Let $A\in M_{3\times 3}$ and $\vec x, \vec y, \vec z\in\mathbb R^3$. Suppose that we have $$A\vec x=\begin{vmatrix}1\\0\\1\end{vmatrix}, A\vec y=\begin{vmatrix}0\\1\\0\end{vmatrix}, A\vec z=\begin{vmatrix}1\\1\\1\end{vmatrix}.$$ Then find the value of the determinant of the matrix $A$.
Started by treating each equation as a row column in a $3 \times 3$ matrix and finding the determinant of that matrix. Not sure if on the right track.
In the comments, Al-Hasan Ibn Al-Hasan posted an idea that can be used to settle this question.
We were given that $A$ is $3\times3$, and that for some $\vec{x},\vec{y},\vec{z}\in\Bbb{R}^3$,
$$A\vec{x}=\begin{bmatrix}1\\0\\1\end{bmatrix},\quad A\vec{y}=\begin{bmatrix}0\\1\\0\end{bmatrix},\quad\text{and}\quad A\vec{z}=\begin{bmatrix}1\\1\\1\end{bmatrix}.$$
Using this information alone, there is absolutely nothing that we can conclude about the determinant of $A$. Let's look at an example to see why.
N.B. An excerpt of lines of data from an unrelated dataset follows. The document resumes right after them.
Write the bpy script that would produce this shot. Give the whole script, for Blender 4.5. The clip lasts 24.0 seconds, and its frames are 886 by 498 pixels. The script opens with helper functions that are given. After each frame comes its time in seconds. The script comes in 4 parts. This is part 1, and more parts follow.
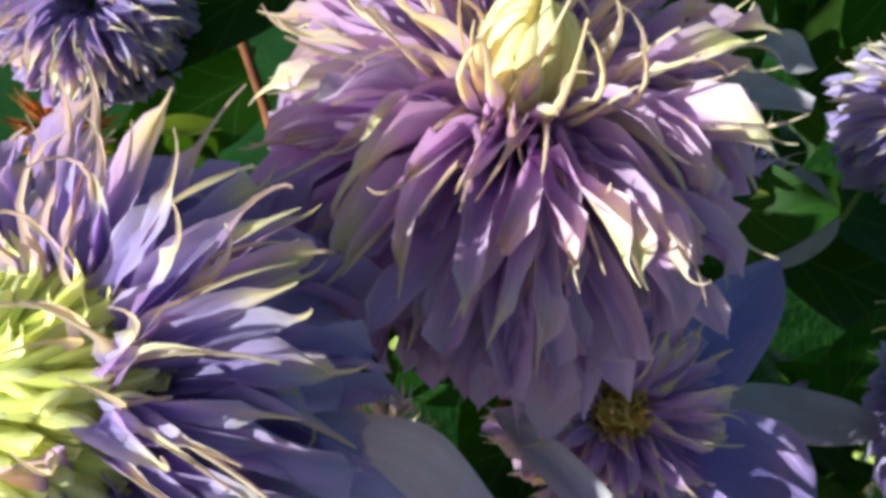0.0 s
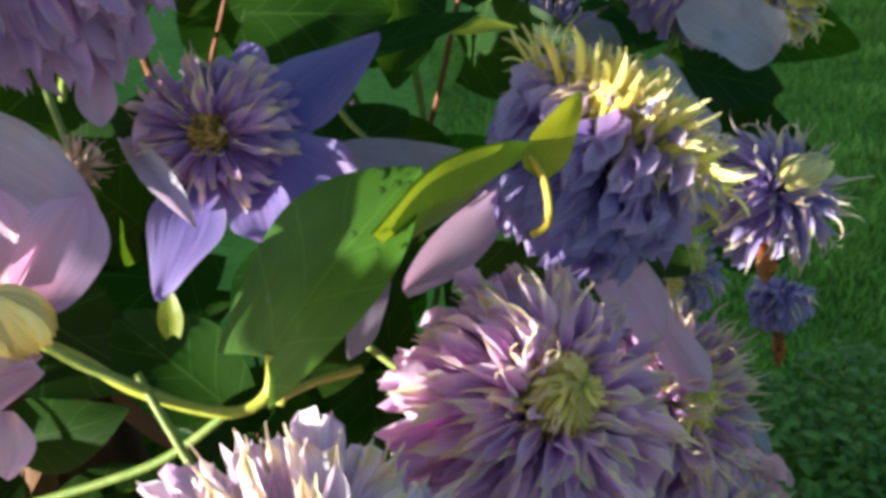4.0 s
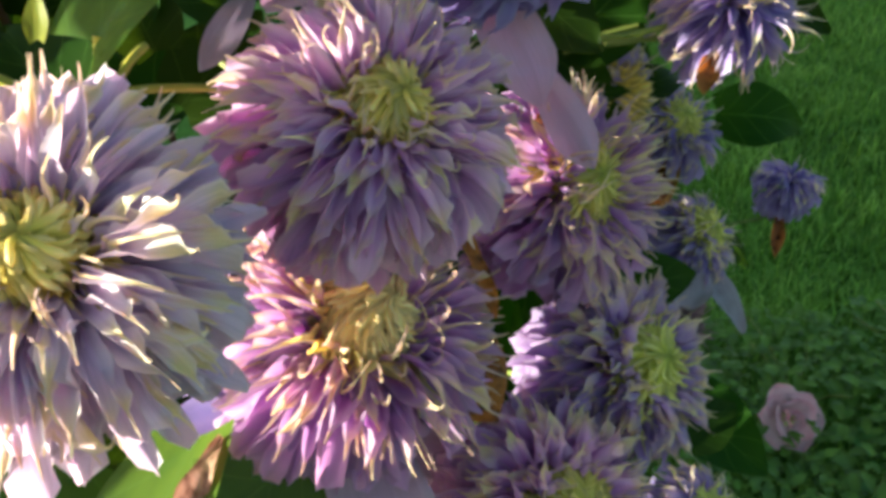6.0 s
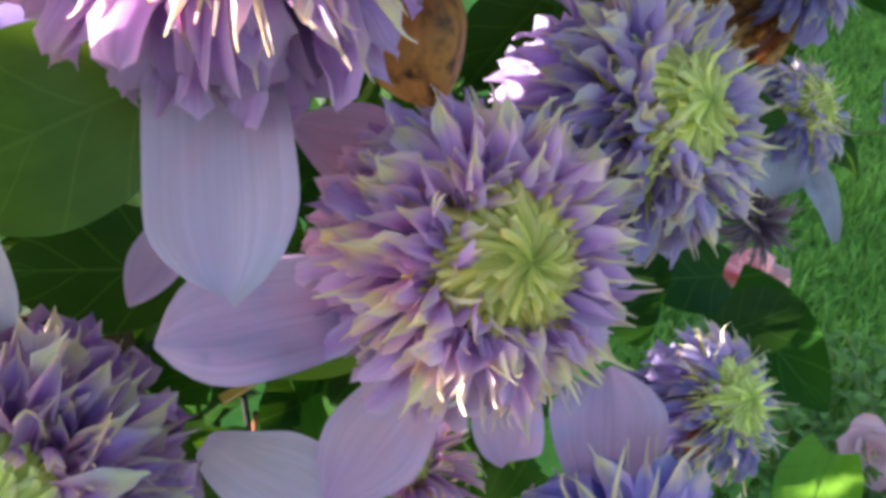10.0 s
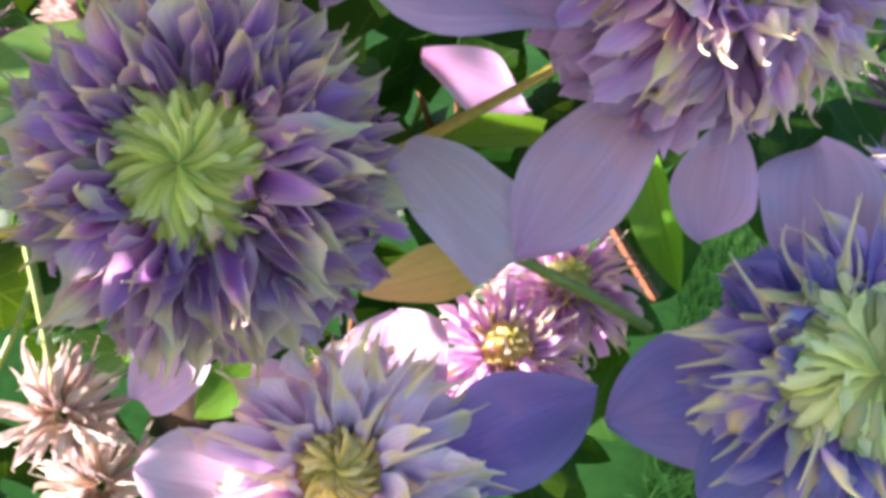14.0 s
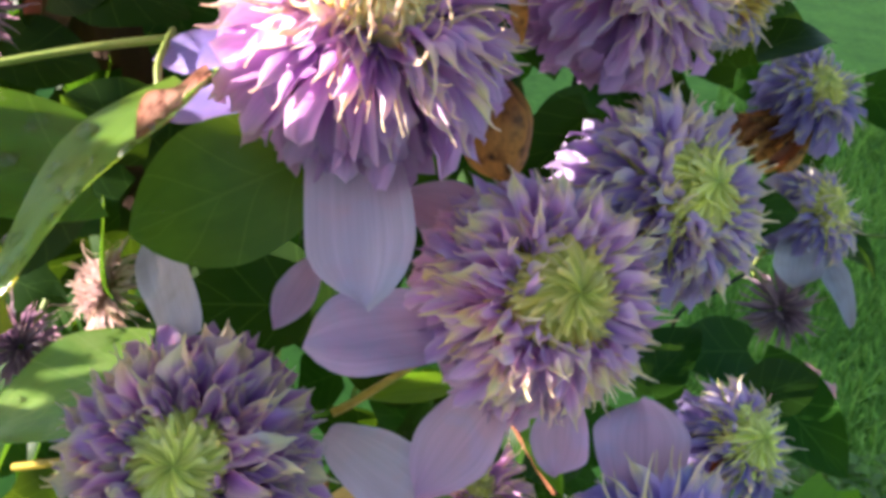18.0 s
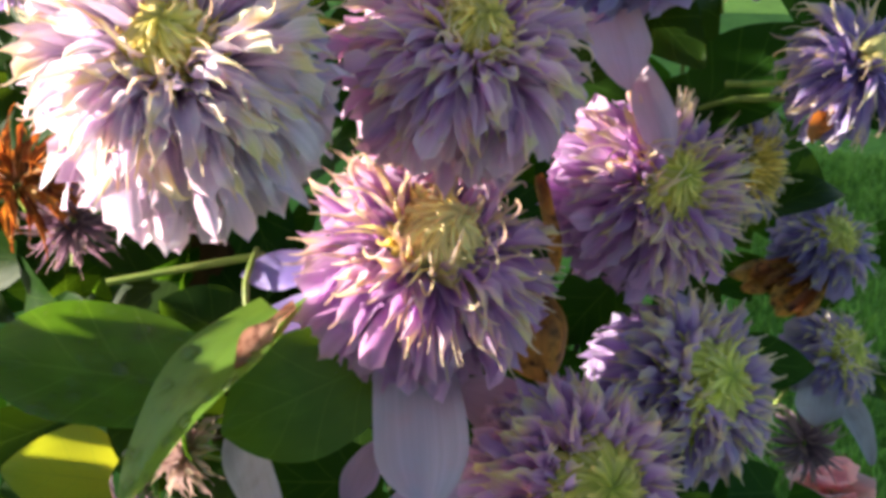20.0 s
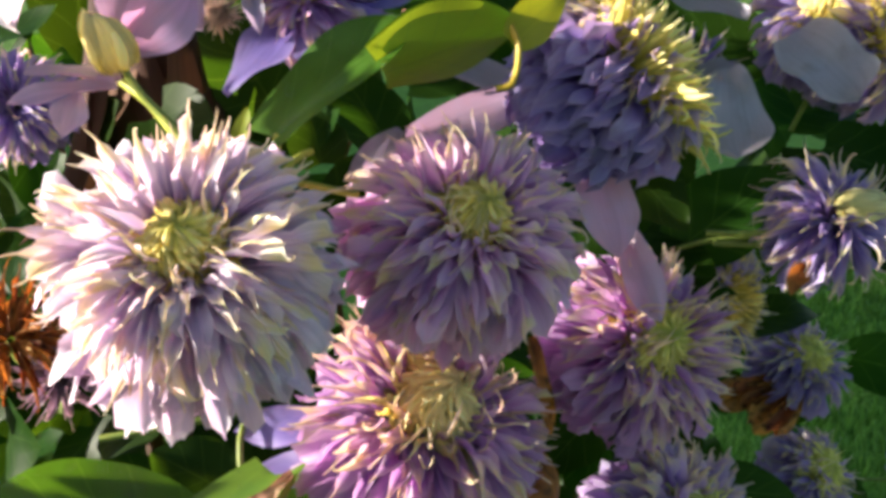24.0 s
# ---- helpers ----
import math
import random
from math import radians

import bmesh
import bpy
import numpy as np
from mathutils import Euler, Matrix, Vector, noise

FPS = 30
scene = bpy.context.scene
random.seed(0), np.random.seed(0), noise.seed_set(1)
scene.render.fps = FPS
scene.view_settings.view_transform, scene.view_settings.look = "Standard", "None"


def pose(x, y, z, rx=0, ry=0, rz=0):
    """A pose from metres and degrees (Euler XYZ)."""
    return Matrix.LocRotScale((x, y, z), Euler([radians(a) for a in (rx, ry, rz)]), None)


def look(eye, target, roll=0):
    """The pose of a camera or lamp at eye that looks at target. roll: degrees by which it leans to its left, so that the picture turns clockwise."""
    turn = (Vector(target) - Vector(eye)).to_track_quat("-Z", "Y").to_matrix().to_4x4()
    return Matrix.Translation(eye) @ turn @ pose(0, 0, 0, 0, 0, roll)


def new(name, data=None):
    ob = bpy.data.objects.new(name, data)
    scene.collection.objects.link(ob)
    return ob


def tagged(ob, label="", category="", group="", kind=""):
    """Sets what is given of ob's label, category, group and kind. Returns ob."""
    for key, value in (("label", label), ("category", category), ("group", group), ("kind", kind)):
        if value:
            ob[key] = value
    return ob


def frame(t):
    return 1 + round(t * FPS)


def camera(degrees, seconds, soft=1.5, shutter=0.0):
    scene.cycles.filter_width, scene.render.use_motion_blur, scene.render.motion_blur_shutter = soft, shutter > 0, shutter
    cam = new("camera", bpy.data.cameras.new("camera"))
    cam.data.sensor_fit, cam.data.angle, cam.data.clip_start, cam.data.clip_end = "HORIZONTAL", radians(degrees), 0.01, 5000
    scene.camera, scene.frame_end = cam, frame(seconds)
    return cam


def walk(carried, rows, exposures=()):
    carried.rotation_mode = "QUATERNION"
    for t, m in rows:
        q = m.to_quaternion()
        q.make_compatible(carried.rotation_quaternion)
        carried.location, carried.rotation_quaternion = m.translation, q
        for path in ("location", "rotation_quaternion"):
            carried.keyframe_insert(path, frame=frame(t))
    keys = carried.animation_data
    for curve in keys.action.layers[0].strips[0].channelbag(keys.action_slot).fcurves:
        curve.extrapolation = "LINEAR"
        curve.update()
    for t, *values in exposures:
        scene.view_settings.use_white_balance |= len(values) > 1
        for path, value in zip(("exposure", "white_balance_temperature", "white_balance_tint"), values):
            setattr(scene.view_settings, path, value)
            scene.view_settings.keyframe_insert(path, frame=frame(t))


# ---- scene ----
# ---------------------------------------------------------------- camera
cam = camera(51.20, 24.0, soft=4.0)
PATH = [
    (0, (-0.1710, 0.1355, 2.1838), (-0.0021, 0.9900, 1.6925), 2.22),
    (0.5, (-0.1578, 0.1193, 2.1902), (0.0135, 0.9739, 1.7001), 1.59),
    (1, (-0.1573, 0.0912, 2.1936), (0.0142, 0.9482, 1.7078), 1.09),
    (1.5, (-0.1563, 0.0647, 2.1947), (0.0131, 0.9242, 1.7126), 0.51),
    (2, (-0.1454, 0.0406, 2.1909), (0.0141, 0.9029, 1.7104), 0.13),
    (2.5, (-0.1134, 0.0182, 2.1840), (0.0284, 0.8895, 1.7143), -1.38),
    (4.5, (0.0041, -0.0079, 2.1478), (0.0052, 0.8369, 1.6126), -5.21),
    (5, (0.0265, -0.0211, 2.1311), (0.0159, 0.8128, 1.5794), -4.71),
    (5.5, (0.0460, -0.0246, 2.1181), (0.0183, 0.7976, 1.5496), -4.06),
    (6, (0.0526, -0.0262, 2.0922), (-0.0025, 0.7871, 1.5130), -2.31),
    (6.5, (0.0603, -0.0268, 2.0732), (-0.0208, 0.7906, 1.5028), -0.79),
    (7, (0.0594, -0.0336, 2.0607), (-0.0482, 0.7767, 1.4846), -0.79),
    (7.5, (0.0616, -0.0332, 2.0471), (-0.0549, 0.7668, 1.4585), 0.42),
    (8, (0.0745, -0.0185, 2.0184), (-0.0392, 0.7680, 1.4112), 1.59),
    (8.5, (0.0892, -0.0139, 2.0035), (-0.0398, 0.7736, 1.4008), 1.83),
    (9, (0.1099, 0.0023, 1.9722), (-0.0203, 0.7992, 1.3824), 2.69),
    (9.5, (0.1112, 0.0187, 1.9491), (-0.0307, 0.8057, 1.3488), 3.78),
    (11.5, (0.0882, 0.0091, 1.8881), (-0.1411, 0.7903, 1.3075), 4.47),
    (12, (0.0846, 0.0067, 1.8644), (-0.1378, 0.7848, 1.2769), 4.44),
    (12.5, (0.0791, 0.0032, 1.8511), (-0.1450, 0.7751, 1.2561), 3.94),
    (13, (0.0706, -0.0020, 1.8407), (-0.1472, 0.7683, 1.2414), 4.45),
    (13.5, (0.0705, -0.0078, 1.8362), (-0.1437, 0.7640, 1.2376), 4.67),
    (14, (0.0747, -0.0215, 1.8437), (-0.1368, 0.7567, 1.2524), 4.70),
    (14.5, (0.0756, -0.0275, 1.8548), (-0.1370, 0.7574, 1.2729), 4.72),
    (15, (0.0833, -0.0399, 1.8765), (-0.1288, 0.7577, 1.3118), 4.68),
    (15.5, (0.0946, -0.0515, 1.8971), (-0.1272, 0.7583, 1.3541), 4.27),
    (16, (0.1025, -0.0611, 1.9162), (-0.1379, 0.7558, 1.3920), 3.74),
    (16.5, (0.1107, -0.0665, 1.9263), (-0.1276, 0.7570, 1.4114), 3.83),
    (17, (0.1206, -0.0658, 1.9373), (-0.1114, 0.7666, 1.4340), 3.78),
    (17.5, (0.1221, -0.0696, 1.9490), (-0.1110, 0.7643, 1.4486), 3.91),
    (19.5, (0.1142, -0.0898, 2.0132), (-0.1617, 0.7624, 1.5686), 1.65),
    (20, (0.1187, -0.0998, 2.0368), (-0.1676, 0.7590, 1.6120), 1.99),
    (20.5, (0.1248, -0.0976, 2.0565), (-0.1565, 0.7727, 1.6521), 2.29),
    (21, (0.1254, -0.0811, 2.0618), (-0.1413, 0.7984, 1.6677), 2.67),
    (21.5, (0.1226, -0.0717, 2.0714), (-0.1347, 0.8175, 1.6930), 3.10),
    (22, (0.1224, -0.0704, 2.0771), (-0.1337, 0.8239, 1.7100), 3.14),
    (22.5, (0.1224, -0.0736, 2.0769), (-0.1343, 0.8219, 1.7132), 3.09),
    (23, (0.1090, -0.0861, 2.0745), (-0.1529, 0.8090, 1.7136), 3.02),
    (23.5, (0.1028, -0.0933, 2.0757), (-0.1620, 0.8012, 1.7155), 2.97),
    (24, (0.1028, -0.0960, 2.0777), (-0.1614, 0.8003, 1.7216), 2.89),
]
walk(cam, [(t, look(eye, target, roll)) for t, eye, target, roll in PATH], exposures=[(0, 1.26, 5100, 0), (2.5, 1.18, 5050, 0), (4.5, 1.90, 5500, 9), (7, 1.92, 5750, 10), (8, 2.2, 5550, 12), (9, 2.94, 5350, 18), (12, 2.94, 5450, 22), (14, 2.82, 5300, 24), (17, 2.84, 5450, 24), (20, 2.04, 5750, 12), (24, 1.74, 5700, 12)])

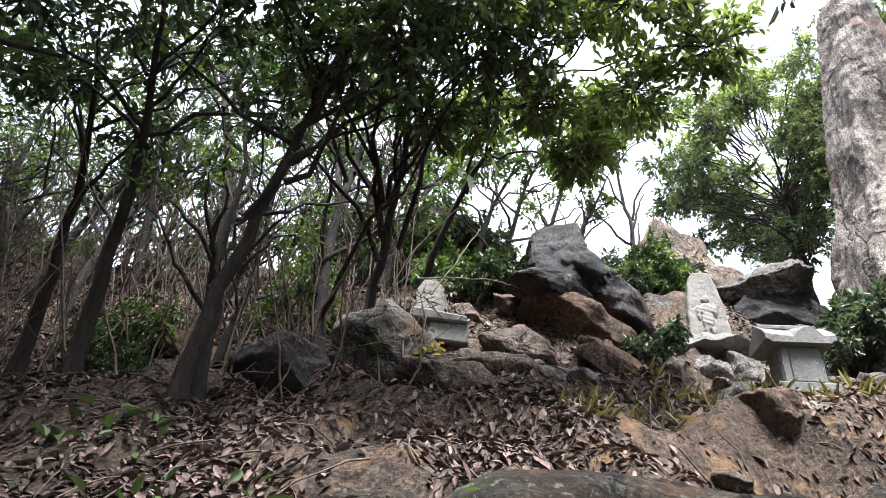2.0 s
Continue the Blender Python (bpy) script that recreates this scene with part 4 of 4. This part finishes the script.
# dense dark canopy overhead
# the first tree's first seven clusters are unseen, added to darken the ground below
for k, (bx, by, cl) in enumerate([
    (-1.6, 4.2, [(-2.0, 2.5, 6.8), (-1.2, 2.2, 7.0), (-3.0, 3.0, 6.8), (-3.2, 4.0, 6.9), (-2.2, 3.6, 7.2), (-0.6, 2.6, 6.7), (-3.9, 3.2, 6.5), (-0.9, 3.3, 5.2), (-1.5, 3.4, 5.4), (-1.9, 2.9, 5.0), (-2.2, 3.8, 5.2), (-0.4, 2.9, 5.4), (-0.7, 3.7, 5.7), (-1.2, 2.6, 5.5), (-0.2, 3.9, 5.2)]),
    (0.1, 5.0, [(1.13, 2.78, 5.09), (0.95, 3.15, 4.95), (0.61, 2.87, 4.89), (1.33, 3.23, 5.12), (0.31, 2.88, 4.84), (1.1, 3.54, 5.01), (0.57, 3.45, 4.94), (0.05, 3.45, 4.96), (-0.24, 3.24, 4.91), (1.2, 2.48, 4.92), (0.75, 2.57, 4.75), (-0.49, 3.77, 4.89), (0.2, 2.6, 5.3), (0.5, 3.0, 5.6), (0.9, 2.7, 5.7), (0.0, 3.1, 5.7), (-0.4, 2.9, 5.1), (0.45, 2.3, 5.1), (-0.3, 2.5, 5.6), (0.2, 3.7, 5.5), (-0.8, 3.0, 5.9)]),
    (-2.4, 4.9, [(-2.5, 4.2, 6.3), (-1.7, 4.2, 5.8), (-1.4, 4.2, 6.5), (-0.6, 4.2, 5.8), (-1.7, 4.2, 5.1), (-2.3, 4.0, 5.5), (-1.0, 4.3, 6.1), (-2.0, 4.5, 6.5), (-2.9, 4.3, 5.8)])]):
    z = surface(bx, by)
    tree((bx, by, z), [(bx + 0.1, by - 0.15, z + 0.8), (bx + 0.3, by - 0.6, z + 1.7), (bx + 0.45, by - 1.3, z + 2.5)], 0.06, [(c, (0.45, 0.45, 0.3)) for c in cl], "evergreen tree with a dense dark canopy over the slope", 130 + k, 0.085, 20, 12)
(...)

Let $\vec{x}=e_1$, let $\vec{y}=e_2$, and let $\vec{z}=e_1+e_2$. Let $\lambda$ be your favorite scalar. If we let
$$A=\begin{bmatrix}1&0&0\\0&1&0\\1&0&\lambda\end{bmatrix},$$
then we can check that $A$ satisfies the given conditions, and that $\det A=\lambda$.
It follows that if the only thing we know about $A$ is that it satisfies the given conditions, then $\det A$ can be any scalar. So the given conditions don't place any restrictions on the value of $\det A$.